# DATA EXCERPT
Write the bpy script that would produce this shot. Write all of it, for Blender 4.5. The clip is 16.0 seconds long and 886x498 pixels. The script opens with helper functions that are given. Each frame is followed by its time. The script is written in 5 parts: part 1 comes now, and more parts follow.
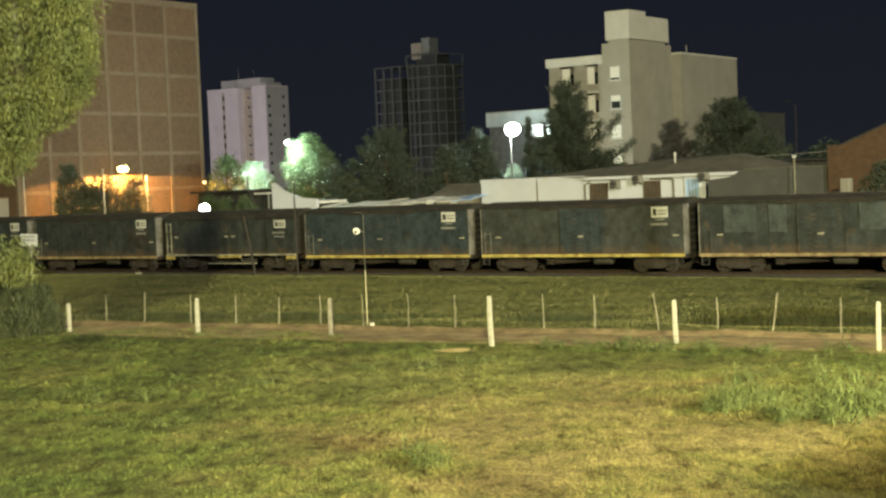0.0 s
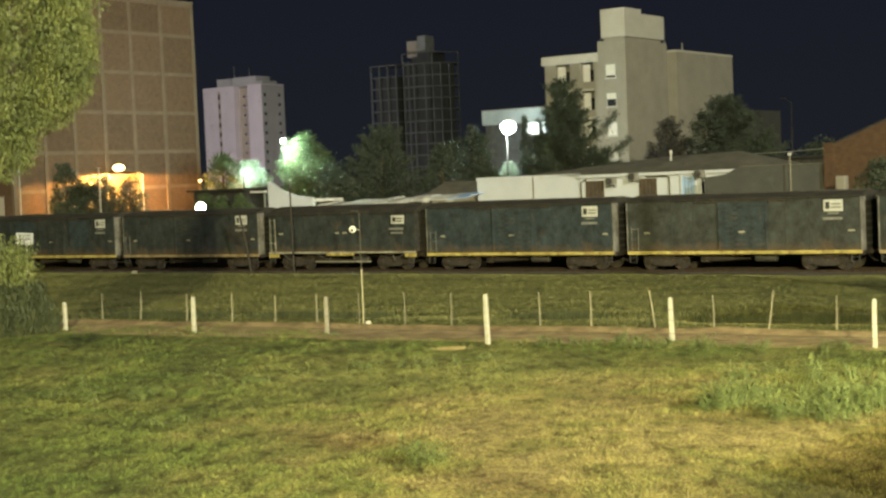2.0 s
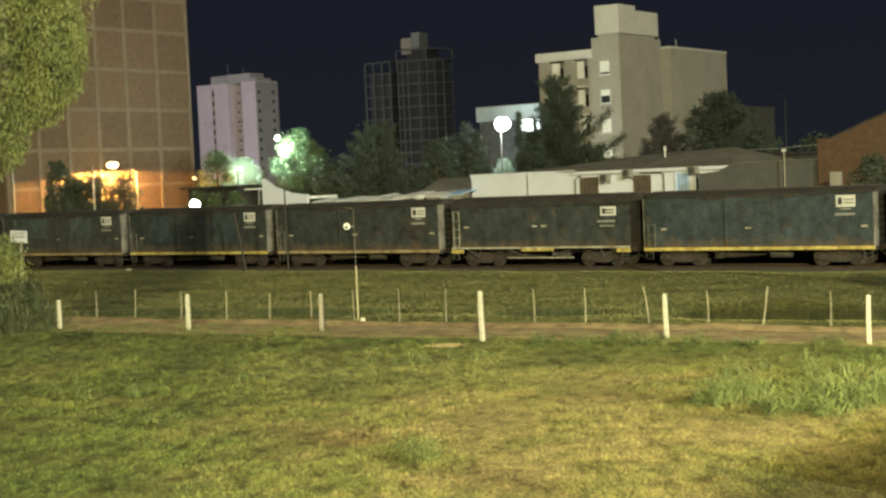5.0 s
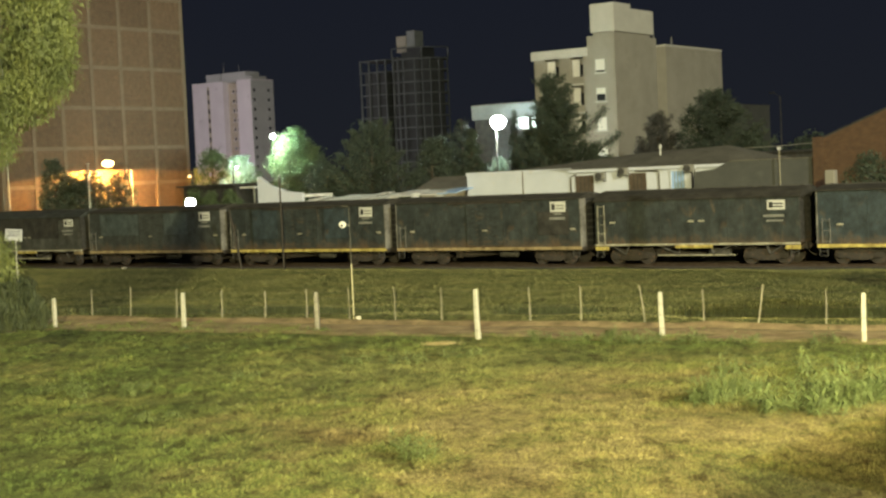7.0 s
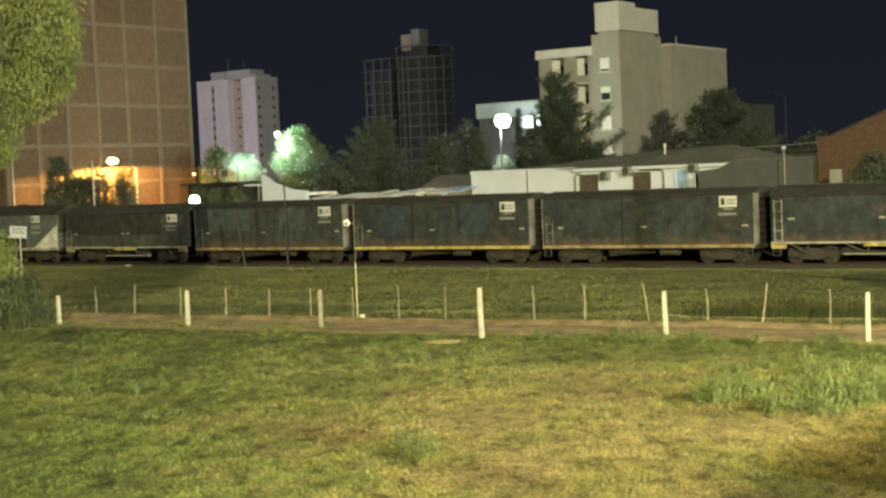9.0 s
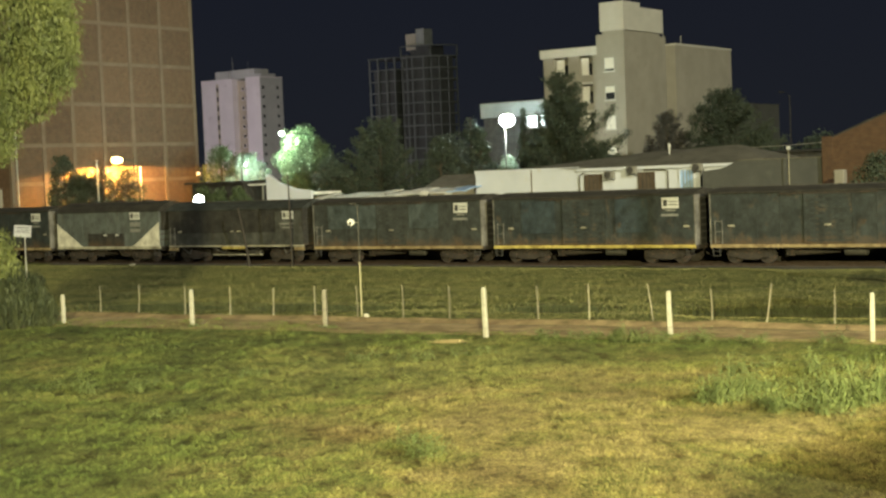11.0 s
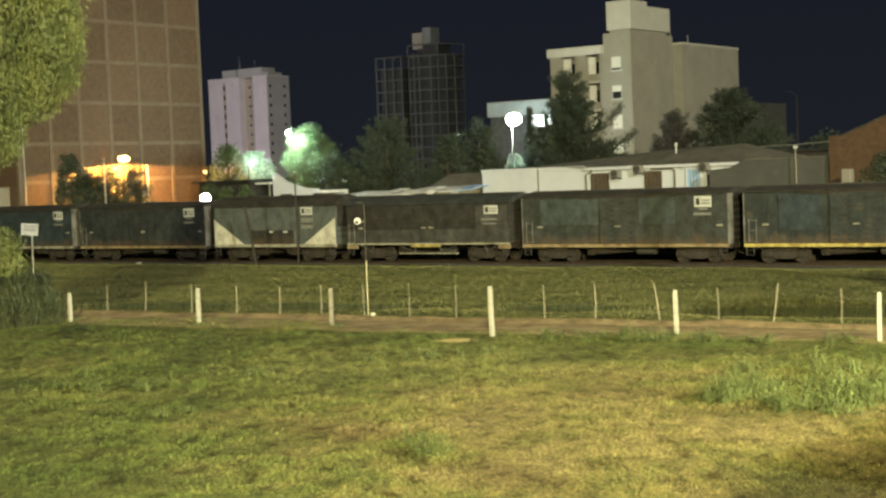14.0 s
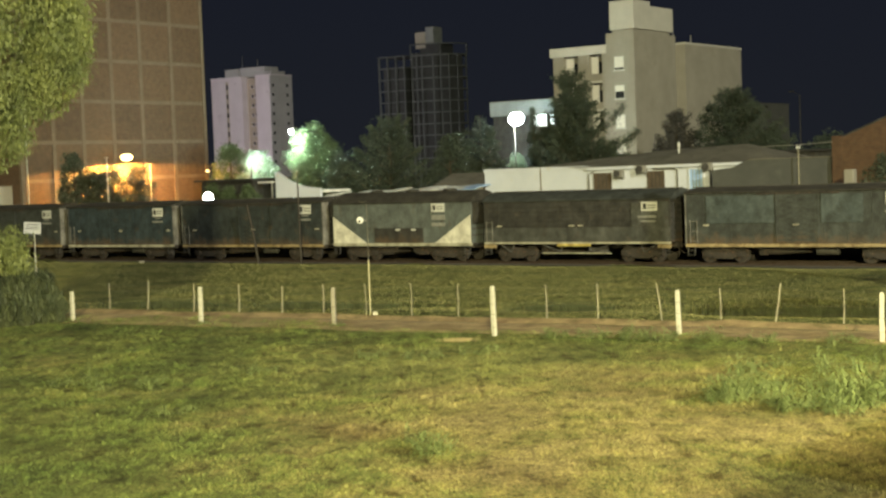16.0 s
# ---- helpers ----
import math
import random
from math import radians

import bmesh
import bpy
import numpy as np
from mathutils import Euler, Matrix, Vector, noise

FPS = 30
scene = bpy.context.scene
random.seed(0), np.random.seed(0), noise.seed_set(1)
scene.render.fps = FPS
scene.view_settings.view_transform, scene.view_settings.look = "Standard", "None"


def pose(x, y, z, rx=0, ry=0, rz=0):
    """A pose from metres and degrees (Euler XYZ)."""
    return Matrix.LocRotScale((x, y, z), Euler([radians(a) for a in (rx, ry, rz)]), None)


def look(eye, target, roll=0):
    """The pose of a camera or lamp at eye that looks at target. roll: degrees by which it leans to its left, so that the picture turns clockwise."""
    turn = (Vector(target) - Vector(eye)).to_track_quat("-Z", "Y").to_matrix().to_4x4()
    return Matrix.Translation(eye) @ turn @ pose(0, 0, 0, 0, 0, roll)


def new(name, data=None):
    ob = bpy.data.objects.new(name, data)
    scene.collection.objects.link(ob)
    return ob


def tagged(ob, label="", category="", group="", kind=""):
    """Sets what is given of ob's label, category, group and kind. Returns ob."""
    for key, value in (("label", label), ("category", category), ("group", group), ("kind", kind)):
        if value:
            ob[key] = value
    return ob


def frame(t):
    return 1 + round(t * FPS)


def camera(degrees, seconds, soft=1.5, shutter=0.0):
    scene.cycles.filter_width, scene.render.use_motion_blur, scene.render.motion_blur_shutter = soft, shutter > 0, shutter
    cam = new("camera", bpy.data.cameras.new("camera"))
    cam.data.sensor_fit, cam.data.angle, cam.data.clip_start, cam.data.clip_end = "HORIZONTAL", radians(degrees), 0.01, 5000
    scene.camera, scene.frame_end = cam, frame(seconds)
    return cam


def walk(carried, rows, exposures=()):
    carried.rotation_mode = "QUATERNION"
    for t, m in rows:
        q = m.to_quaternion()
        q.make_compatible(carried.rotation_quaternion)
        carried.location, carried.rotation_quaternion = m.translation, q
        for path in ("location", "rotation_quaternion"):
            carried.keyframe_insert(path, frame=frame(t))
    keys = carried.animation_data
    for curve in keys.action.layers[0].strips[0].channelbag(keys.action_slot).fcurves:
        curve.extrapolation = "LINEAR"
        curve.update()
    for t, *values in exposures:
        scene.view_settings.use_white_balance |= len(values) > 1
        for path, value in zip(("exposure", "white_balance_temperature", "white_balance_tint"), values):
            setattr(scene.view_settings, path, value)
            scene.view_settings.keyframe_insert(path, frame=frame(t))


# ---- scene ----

# ------------------------------------------------------------------ camera
EYE = Vector((0.0, 0.0, 5.43))
cam = camera(33.507, 16.0, soft=2.5)


def aim(tilt, roll, yaw):
    """Camera pose from downward tilt, counter-clockwise picture roll and leftward yaw, in degrees."""
    a, b = radians(tilt), radians(yaw)
    way = Vector((-math.sin(b) * math.cos(a), math.cos(b) * math.cos(a), -math.sin(a)))
    return look(EYE, EYE + way * 50, -roll)


PATH = [
    (0.0, 2.681, 2.365, 0.062), (0.5, 2.700, 2.404, 0.030), (1.0, 2.717, 2.390, -0.003),
    (1.5, 2.745, 2.431, -0.052), (2.0, 2.762, 2.468, -0.085), (2.5, 2.778, 2.473, -0.124),
    (3.0, 2.803, 2.491, -0.157), (3.5, 2.836, 2.512, -0.210), (4.0, 2.855, 2.549, -0.240),
    (6.5, 2.954, 2.600, -0.415), (7.0, 2.970, 2.595, -0.468), (7.5, 2.982, 2.490, -0.440),
    (8.0, 2.993, 2.460, -0.383), (8.5, 3.004, 2.462, -0.347), (9.0, 3.024, 2.436, -0.307),
    (11.5, 3.040, 2.357, -0.102), (12.0, 3.054, 2.352, -0.057), (12.5, 3.050, 2.320, 0.000),
    (13.0, 3.050, 2.319, 0.033), (13.5, 3.058, 2.304, 0.070), (14.0, 3.066, 2.298, 0.113),
    (14.5, 3.064, 2.220, 0.141), (15.0, 3.073, 2.184, 0.179), (15.5, 3.078, 2.173, 0.192),
    (16.0, 3.084, 2.170, 0.207),
]
walk(cam, [(t, aim(a, r, y)) for t, a, r, y in PATH])

# ------------------------------------------------------------------ plan
# Town grid: s runs along the railway (to the camera's right), n away from it.
TURN = -35.5
TRACK = Vector((0.0, 86.71, 0.0))
DS = Vector((math.cos(radians(35.5)), -math.sin(radians(35.5)), 0))
DN = Vector((math.sin(radians(35.5)), math.cos(radians(35.5)), 0))
FENCE = Vector((1.44, 48.5, 0.0))
FD = Vector((math.cos(radians(30.08)), -math.sin(radians(30.08)), 0))
FN = Vector((math.sin(radians(30.08)), math.cos(radians(30.08)), 0))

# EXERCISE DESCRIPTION
Your task is to reproduce all of the material exactly. The pictures stay out.

# RESULT OF THIS TASK
Write the bpy script that would produce this shot. Write all of it, for Blender 4.5. The clip is 16.0 seconds long and 886x498 pixels. The script opens with helper functions that are given. Each frame is followed by its time. The script is written in 5 parts: part 1 comes now, and more parts follow.
0.0 s
2.0 s
5.0 s
7.0 s
9.0 s
11.0 s
14.0 s
16.0 s
# ---- helpers ----
import math
import random
from math import radians

import bmesh
import bpy
import numpy as np
from mathutils import Euler, Matrix, Vector, noise

FPS = 30
scene = bpy.context.scene
random.seed(0), np.random.seed(0), noise.seed_set(1)
scene.render.fps = FPS
scene.view_settings.view_transform, scene.view_settings.look = "Standard", "None"


def pose(x, y, z, rx=0, ry=0, rz=0):
    """A pose from metres and degrees (Euler XYZ)."""
    return Matrix.LocRotScale((x, y, z), Euler([radians(a) for a in (rx, ry, rz)]), None)


def look(eye, target, roll=0):
    """The pose of a camera or lamp at eye that looks at target. roll: degrees by which it leans to its left, so that the picture turns clockwise."""
    turn = (Vector(target) - Vector(eye)).to_track_quat("-Z", "Y").to_matrix().to_4x4()
    return Matrix.Translation(eye) @ turn @ pose(0, 0, 0, 0, 0, roll)


def new(name, data=None):
    ob = bpy.data.objects.new(name, data)
    scene.collection.objects.link(ob)
    return ob


def tagged(ob, label="", category="", group="", kind=""):
    """Sets what is given of ob's label, category, group and kind. Returns ob."""
    for key, value in (("label", label), ("category", category), ("group", group), ("kind", kind)):
        if value:
            ob[key] = value
    return ob


def frame(t):
    return 1 + round(t * FPS)


def camera(degrees, seconds, soft=1.5, shutter=0.0):
    scene.cycles.filter_width, scene.render.use_motion_blur, scene.render.motion_blur_shutter = soft, shutter > 0, shutter
    cam = new("camera", bpy.data.cameras.new("camera"))
    cam.data.sensor_fit, cam.data.angle, cam.data.clip_start, cam.data.clip_end = "HORIZONTAL", radians(degrees), 0.01, 5000
    scene.camera, scene.frame_end = cam, frame(seconds)
    return cam


def walk(carried, rows, exposures=()):
    carried.rotation_mode = "QUATERNION"
    for t, m in rows:
        q = m.to_quaternion()
        q.make_compatible(carried.rotation_quaternion)
        carried.location, carried.rotation_quaternion = m.translation, q
        for path in ("location", "rotation_quaternion"):
            carried.keyframe_insert(path, frame=frame(t))
    keys = carried.animation_data
    for curve in keys.action.layers[0].strips[0].channelbag(keys.action_slot).fcurves:
        curve.extrapolation = "LINEAR"
        curve.update()
    for t, *values in exposures:
        scene.view_settings.use_white_balance |= len(values) > 1
        for path, value in zip(("exposure", "white_balance_temperature", "white_balance_tint"), values):
            setattr(scene.view_settings, path, value)
            scene.view_settings.keyframe_insert(path, frame=frame(t))


# ---- scene ----

# ------------------------------------------------------------------ camera
EYE = Vector((0.0, 0.0, 5.43))
cam = camera(33.507, 16.0, soft=2.5)


def aim(tilt, roll, yaw):
    """Camera pose from downward tilt, counter-clockwise picture roll and leftward yaw, in degrees."""
    a, b = radians(tilt), radians(yaw)
    way = Vector((-math.sin(b) * math.cos(a), math.cos(b) * math.cos(a), -math.sin(a)))
    return look(EYE, EYE + way * 50, -roll)


PATH = [
    (0.0, 2.681, 2.365, 0.062), (0.5, 2.700, 2.404, 0.030), (1.0, 2.717, 2.390, -0.003),
    (1.5, 2.745, 2.431, -0.052), (2.0, 2.762, 2.468, -0.085), (2.5, 2.778, 2.473, -0.124),
    (3.0, 2.803, 2.491, -0.157), (3.5, 2.836, 2.512, -0.210), (4.0, 2.855, 2.549, -0.240),
    (6.5, 2.954, 2.600, -0.415), (7.0, 2.970, 2.595, -0.468), (7.5, 2.982, 2.490, -0.440),
    (8.0, 2.993, 2.460, -0.383), (8.5, 3.004, 2.462, -0.347), (9.0, 3.024, 2.436, -0.307),
    (11.5, 3.040, 2.357, -0.102), (12.0, 3.054, 2.352, -0.057), (12.5, 3.050, 2.320, 0.000),
    (13.0, 3.050, 2.319, 0.033), (13.5, 3.058, 2.304, 0.070), (14.0, 3.066, 2.298, 0.113),
    (14.5, 3.064, 2.220, 0.141), (15.0, 3.073, 2.184, 0.179), (15.5, 3.078, 2.173, 0.192),
    (16.0, 3.084, 2.170, 0.207),
]
walk(cam, [(t, aim(a, r, y)) for t, a, r, y in PATH])

# ------------------------------------------------------------------ plan
# Town grid: s runs along the railway (to the camera's right), n away from it.
TURN = -35.5
TRACK = Vector((0.0, 86.71, 0.0))
DS = Vector((math.cos(radians(35.5)), -math.sin(radians(35.5)), 0))
DN = Vector((math.sin(radians(35.5)), math.cos(radians(35.5)), 0))
FENCE = Vector((1.44, 48.5, 0.0))
FD = Vector((math.cos(radians(30.08)), -math.sin(radians(30.08)), 0))
FN = Vector((math.sin(radians(30.08)), math.cos(radians(30.08)), 0))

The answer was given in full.